Al lado de la plaza, estaban los prostíbulos, el suk el charamit o barrio de las prostitutas, cerca de lo que fue una residencia de jesuitas, en un callejón que llevaba el nombre del gran poeta árabe Al Mutanabi. Los salones de Madame Marika Spiridon eran frecuentados por la crema y la nata de la sociedad masculina beirutí. Cuando de pronto, un domingo de primavera de 1975, vino la guerra, uno de aquellos prostíbulos no cerró sus puertas, y permaneció entre las líneas de combatientes.

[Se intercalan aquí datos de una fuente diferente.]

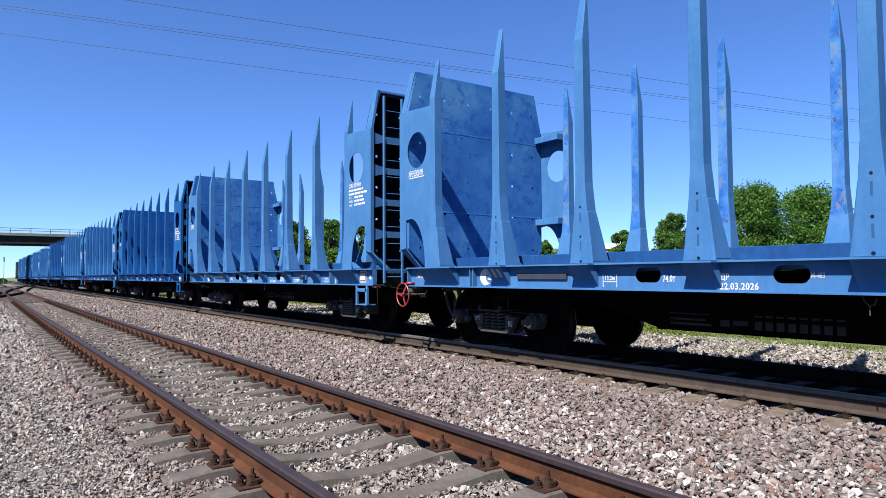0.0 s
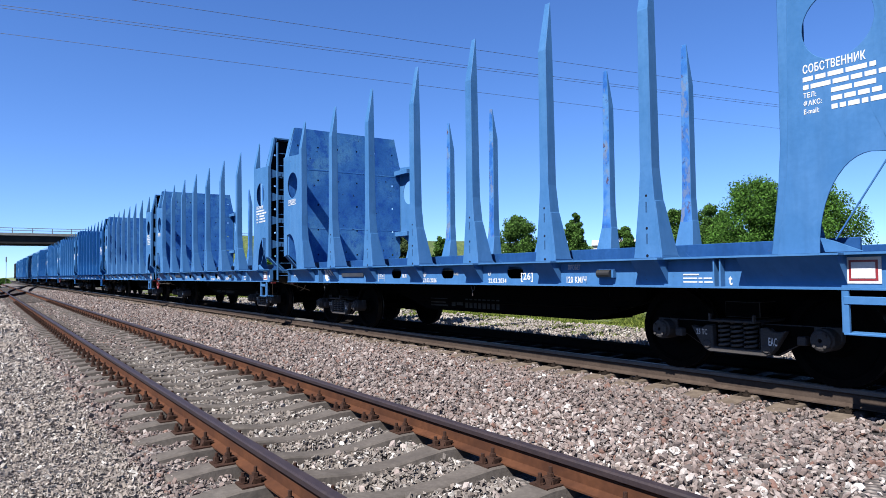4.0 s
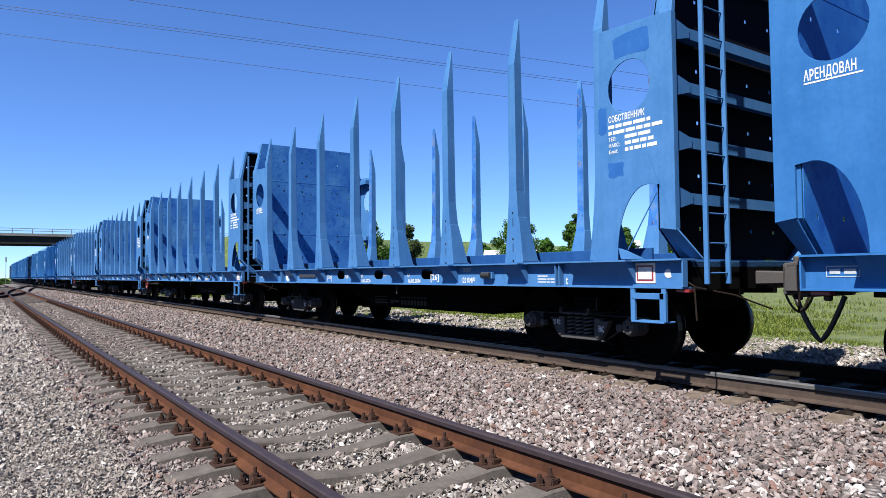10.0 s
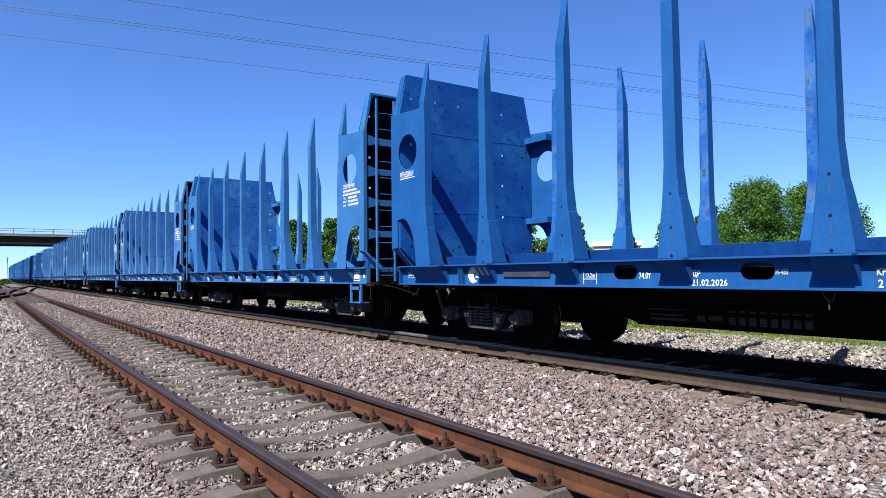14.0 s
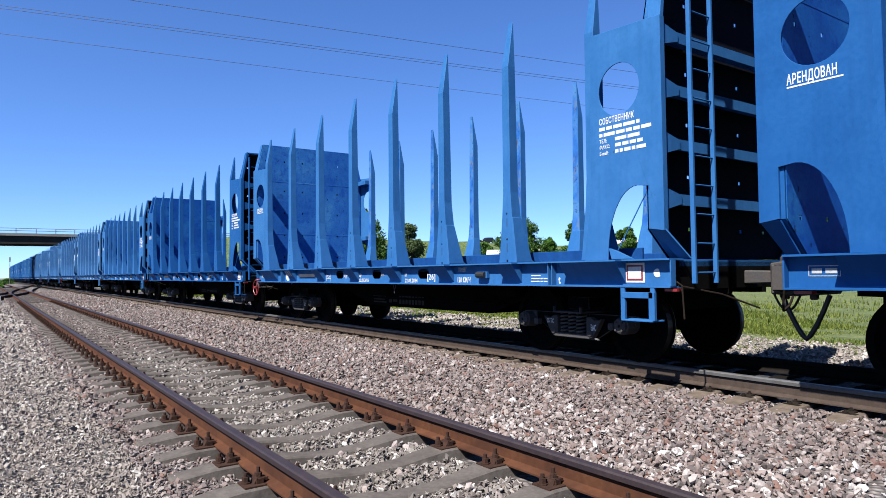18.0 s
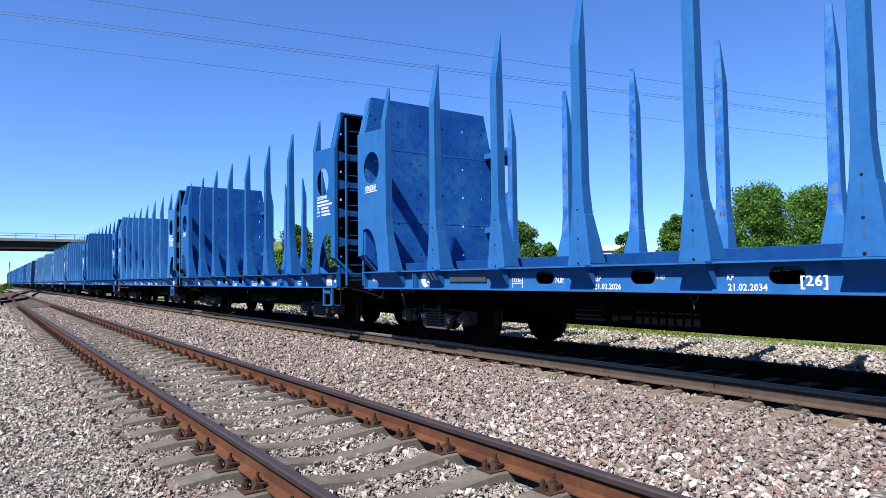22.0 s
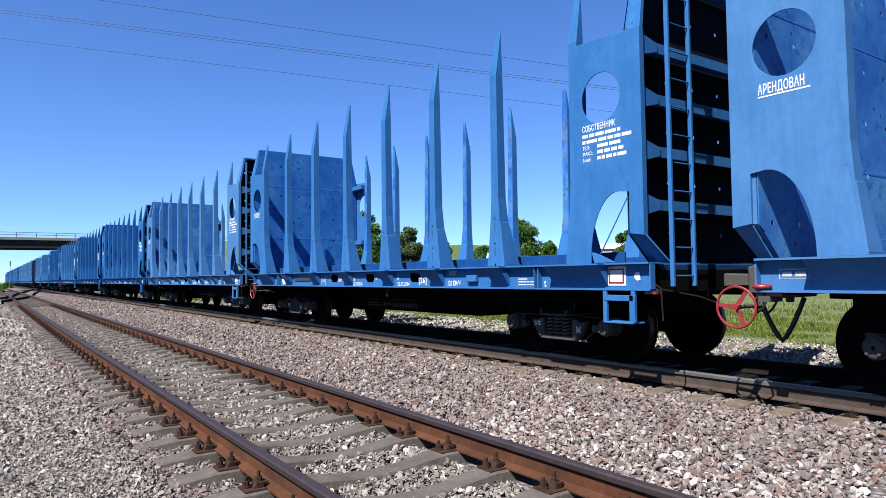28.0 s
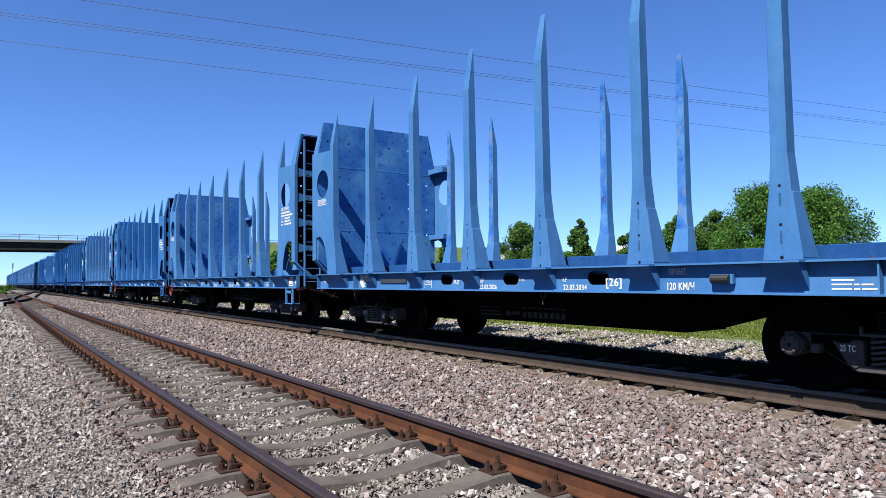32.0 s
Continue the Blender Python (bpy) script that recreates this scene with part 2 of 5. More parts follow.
def leaf_material(name, a, b2):
    m, nt, b = material(name, 0.8)
    b.inputs["Specular IOR Level"].default_value = 0.15
    g = nt.nodes.new("ShaderNodeNewGeometry")
    c = ramp(nt, g.outputs["Random Per Island"], [(0.0, tuple(x * 0.6 for x in a)), (0.35, a), (0.7, b2), (1.0, tuple(x * 1.35 for x in b2))])
    nt.links.new(c, b.inputs["Base Color"])
    tr = nt.nodes.new("ShaderNodeBsdfTranslucent")
    nt.links.new(c, tr.inputs["Color"])
    ms = nt.nodes.new("ShaderNodeMixShader")
    ms.inputs[0].default_value = 0.36
    nt.links.new(b.outputs[0], ms.inputs[1])
    nt.links.new(tr.outputs[0], ms.inputs[2])
    nt.links.new(ms.outputs[0], nt.nodes["Material Output"].inputs["Surface"])
    return m


LEAF = leaf_material("green_leaves", (0.0277, 0.0712, 0.0100), (0.0557, 0.1292, 0.0194))
LEAF_DARK = leaf_material("dark_green_leaves", (0.0261, 0.0619, 0.0114), (0.0554, 0.1165, 0.0215))
LEAF_PALE = leaf_material("silvery_leaves", (0.0422, 0.0671, 0.0246), (0.0737, 0.1062, 0.0444))
BLADE = leaf_material("grass_blades", (0.0420, 0.0680, 0.0085), (0.1180, 0.1400, 0.0270))


def bank_material():
    m, nt, b = material("rough_bank_grass", 0.95)
    v = coords(nt, shift=False)
    c = ramp(nt, noise_at(nt, v, 0.25, 8, 0.7), [(0.35, (0.0343, 0.0649, 0.0107)), (0.55, (0.0649, 0.0992, 0.0167)), (0.7, (0.1144, 0.1221, 0.0343))])
    c = mix(nt, ramp(nt, noise_at(nt, v, 2.6, 6, 0.75), [(0.42, (0.85,) * 3), (0.6, (0, 0, 0))]), c, (0.0229, 0.042, 0.0077))
    nt.links.new(c, b.inputs["Base Color"])
    bump(nt, b, noise_at(nt, v, 1.2, 6, 0.7), 1.0, 0.6)
    return m


BANK = bank_material()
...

Los vecinos de la plaza y de sus aledaños padecieron los bombardeos, que en las gacetillas de la prensa a menudo quedaban reducidos a “una noche de tradicionales enfrentamientos armados”. Muchos beirutíes, atrapados entre los combatientes, musulmanes y cristianos, soportaron sus luchas porque no tenían otro lugar donde vivir. La paz llegó también, de sorpresa, y en sólo unas horas los habitantes de la ciudad desgarrada, saltando por encima de las barricadas atravesando descampados en ruinas, de viciosa y frondosa vegetación, reunificaron la capital.

La plaza perdió su alma, ya no es tampoco el corazón de Beirut, ni un lugar propicio al paseo o a la amable convivencia. Muchos edificios que no fueron destruidos por la guerra, los demolieron las excavadoras de la empresa Solidere en su especulativo programa de reconstrucción. Sólo algunos edificios, especialmente religiosos, han quedado en pie, además del grupo escultórico de los Mártires, restaurado, pero con los impactos de bala sin restañar, en memoria de la guerra. Fue erigida una gran mezquita, que imita el suntuoso estilo de las mezquitas otomanas de Estambul, y que ensombrece la modesta catedral maronita paredaña de San Jorge.

Nadie pasea por esta plaza amorfa, desangelada, ahora abierta al mar, tras la demolición en 1995 del cine Roxy en cuya fachada quedó colgado durante años un ajado cartel de la Dolce Vita con la escultural imagen de Anita Ekberg. La plaza, casi vacía, es un gran estacionamiento de automóviles, con sus gigantescas grúas de la febril construcción. Hay muchos Beirut y ninguno ha podido guardar el espíritu de aquella ciudad alegre y confiada del Mediterráneo oriental.

Antiguo corazón de Beirut, la plaza de los Mártires recuerda la ejecución de los nacionalistas árabes que se levantaron contra el sultán otomano en 1916. La guerra civil de 1975 volvió a teñirla de sangre. La paz regresó, pero la plaza ya no fue nunca más lo que había sido. Numerosos edificios históricos fueron demolidos. Le robaron el alma.